--- Begin SUPPLIED MATERIAL ---

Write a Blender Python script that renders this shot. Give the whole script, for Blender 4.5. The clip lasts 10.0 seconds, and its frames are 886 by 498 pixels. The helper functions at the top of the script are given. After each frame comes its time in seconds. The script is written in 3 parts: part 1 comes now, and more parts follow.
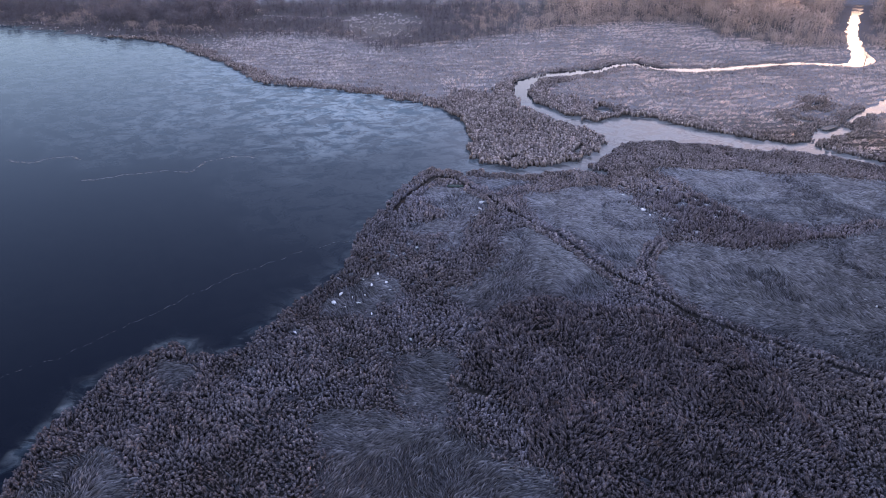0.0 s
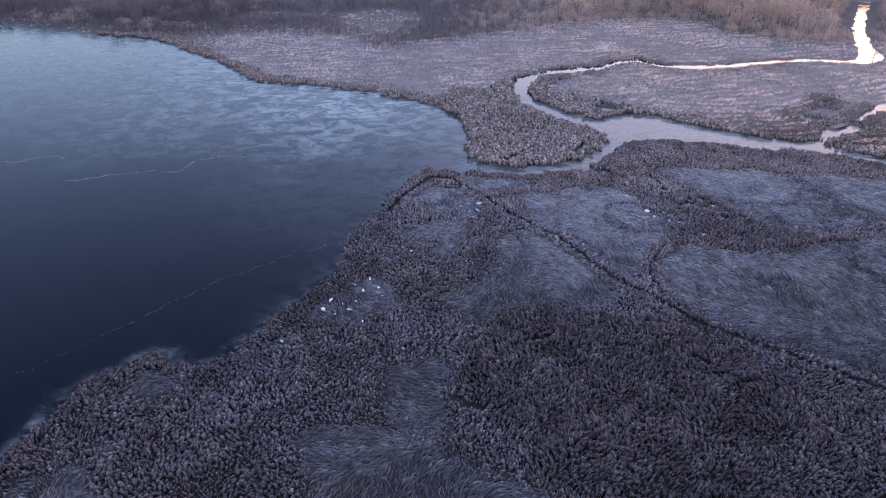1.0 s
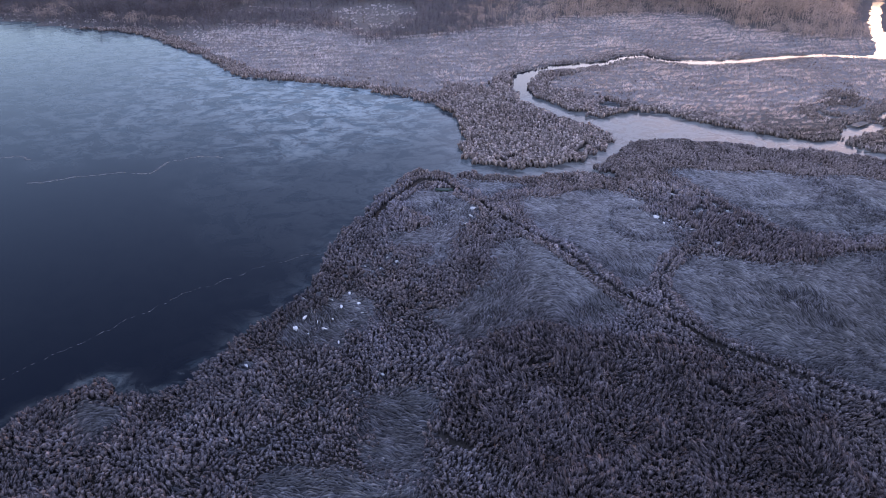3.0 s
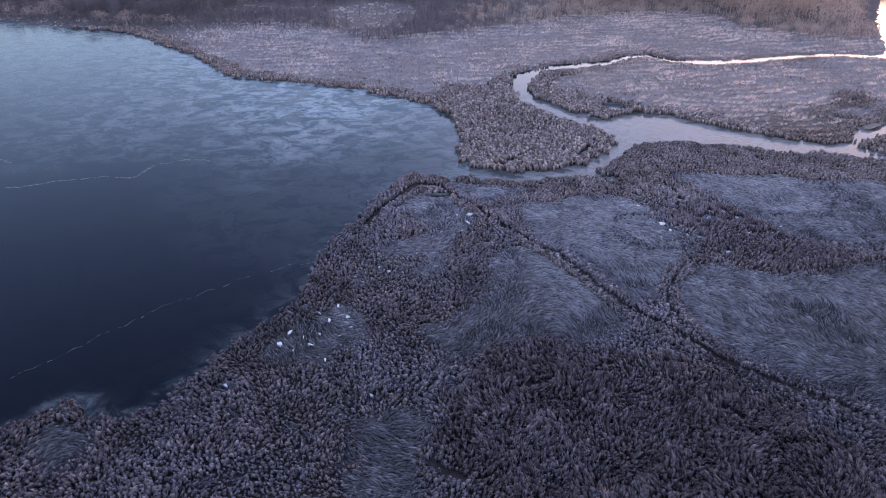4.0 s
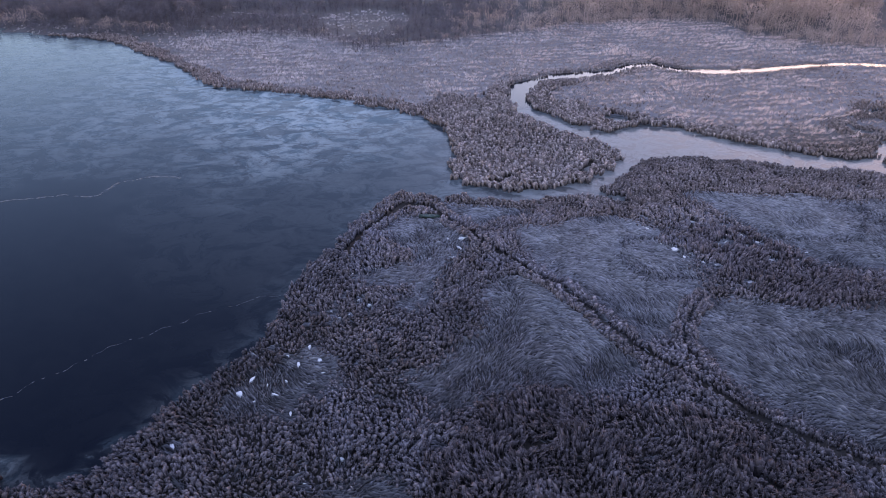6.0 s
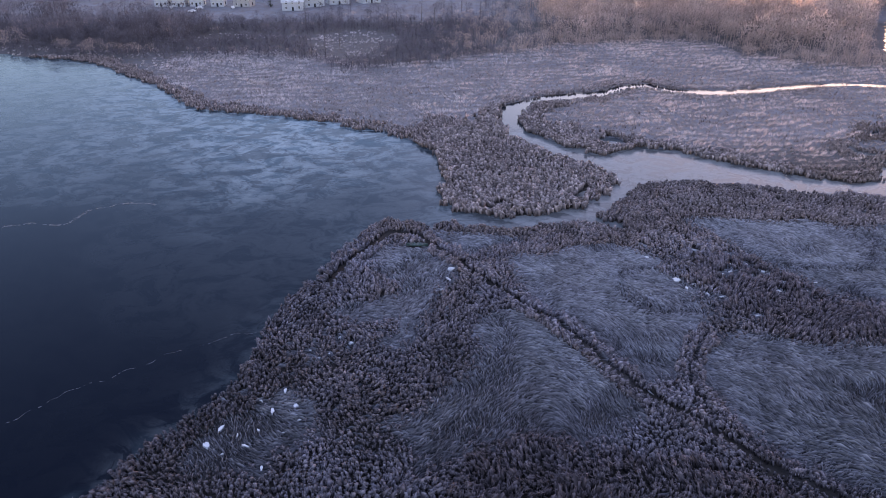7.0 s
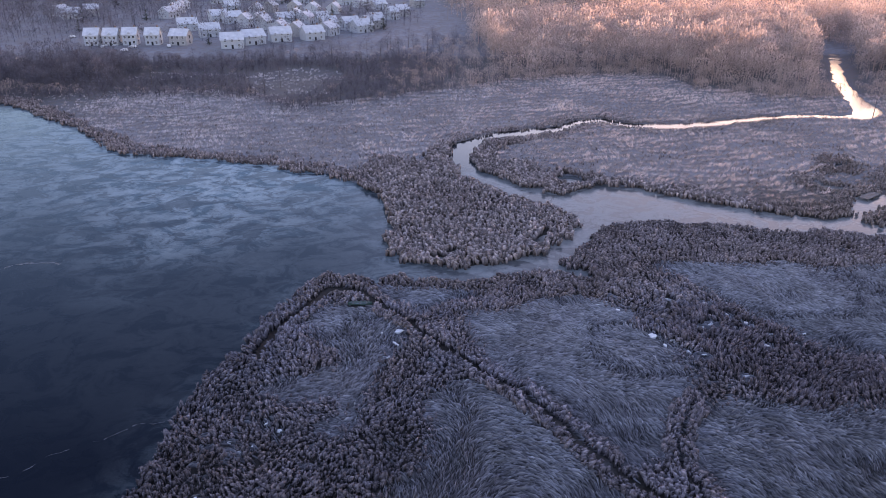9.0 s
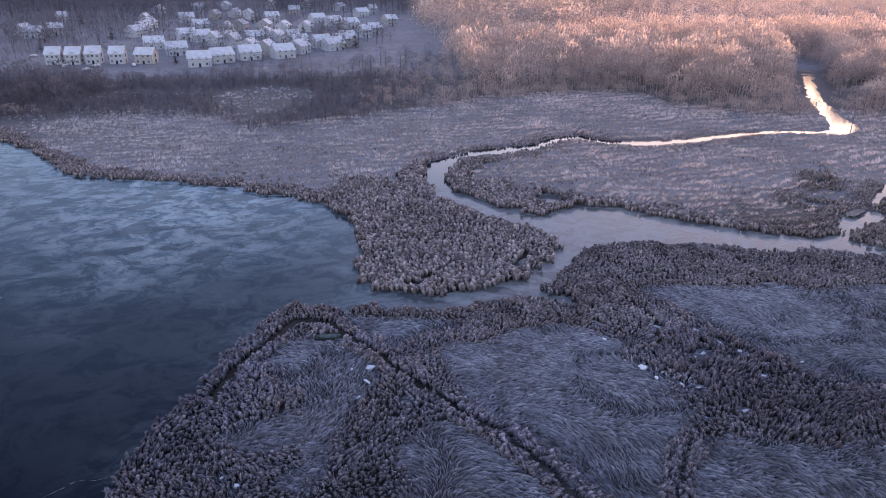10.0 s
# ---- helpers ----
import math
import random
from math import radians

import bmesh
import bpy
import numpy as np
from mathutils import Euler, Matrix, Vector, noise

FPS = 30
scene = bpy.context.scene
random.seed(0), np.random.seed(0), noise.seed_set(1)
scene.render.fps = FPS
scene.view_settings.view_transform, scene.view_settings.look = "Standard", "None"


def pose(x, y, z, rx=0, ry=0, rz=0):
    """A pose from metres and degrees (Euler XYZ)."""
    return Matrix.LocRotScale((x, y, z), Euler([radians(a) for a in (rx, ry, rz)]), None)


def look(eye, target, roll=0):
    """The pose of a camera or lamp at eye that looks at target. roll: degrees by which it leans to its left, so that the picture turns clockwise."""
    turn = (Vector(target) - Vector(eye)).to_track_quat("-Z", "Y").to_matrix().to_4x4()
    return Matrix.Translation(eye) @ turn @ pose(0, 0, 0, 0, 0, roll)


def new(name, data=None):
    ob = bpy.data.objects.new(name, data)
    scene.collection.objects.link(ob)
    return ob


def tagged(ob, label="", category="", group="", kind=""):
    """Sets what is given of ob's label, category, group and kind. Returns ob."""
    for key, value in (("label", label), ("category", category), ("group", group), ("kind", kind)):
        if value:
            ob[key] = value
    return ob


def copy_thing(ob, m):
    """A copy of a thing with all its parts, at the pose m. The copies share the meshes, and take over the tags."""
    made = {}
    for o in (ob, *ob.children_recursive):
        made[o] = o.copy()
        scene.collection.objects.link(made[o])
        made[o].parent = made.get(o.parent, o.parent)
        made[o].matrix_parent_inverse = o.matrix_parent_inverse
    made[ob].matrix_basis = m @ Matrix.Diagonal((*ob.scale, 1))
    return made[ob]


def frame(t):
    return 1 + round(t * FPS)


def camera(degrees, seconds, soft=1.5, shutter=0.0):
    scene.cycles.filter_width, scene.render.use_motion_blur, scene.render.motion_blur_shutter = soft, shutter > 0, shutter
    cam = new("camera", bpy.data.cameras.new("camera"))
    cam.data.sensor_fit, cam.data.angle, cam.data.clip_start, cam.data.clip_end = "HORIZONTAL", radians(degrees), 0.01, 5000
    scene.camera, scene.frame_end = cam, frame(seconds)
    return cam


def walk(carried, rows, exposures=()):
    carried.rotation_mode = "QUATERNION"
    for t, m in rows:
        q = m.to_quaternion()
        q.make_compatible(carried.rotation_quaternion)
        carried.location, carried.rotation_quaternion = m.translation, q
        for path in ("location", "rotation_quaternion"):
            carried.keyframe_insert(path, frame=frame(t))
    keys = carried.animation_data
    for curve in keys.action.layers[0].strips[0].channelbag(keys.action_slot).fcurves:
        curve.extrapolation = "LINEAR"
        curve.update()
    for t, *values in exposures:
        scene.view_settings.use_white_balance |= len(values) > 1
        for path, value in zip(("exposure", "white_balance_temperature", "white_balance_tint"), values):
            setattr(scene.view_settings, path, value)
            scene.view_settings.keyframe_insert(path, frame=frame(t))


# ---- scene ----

--- End SUPPLIED MATERIAL ---

### AIM OF THE TASK
Starting at the top of the listing above, reproduce each line up to and including the one with "pose from metres"; omit the pictures.

### SOLVED EXERCISE
Write a Blender Python script that renders this shot. Give the whole script, for Blender 4.5. The clip lasts 10.0 seconds, and its frames are 886 by 498 pixels. The helper functions at the top of the script are given. After each frame comes its time in seconds. The script is written in 3 parts: part 1 comes now, and more parts follow.
0.0 s
1.0 s
3.0 s
4.0 s
6.0 s
7.0 s
9.0 s
10.0 s
# ---- helpers ----
import math
import random
from math import radians

import bmesh
import bpy
import numpy as np
from mathutils import Euler, Matrix, Vector, noise

FPS = 30
scene = bpy.context.scene
random.seed(0), np.random.seed(0), noise.seed_set(1)
scene.render.fps = FPS
scene.view_settings.view_transform, scene.view_settings.look = "Standard", "None"


def pose(x, y, z, rx=0, ry=0, rz=0):
    """A pose from metres and degrees (Euler XYZ)."""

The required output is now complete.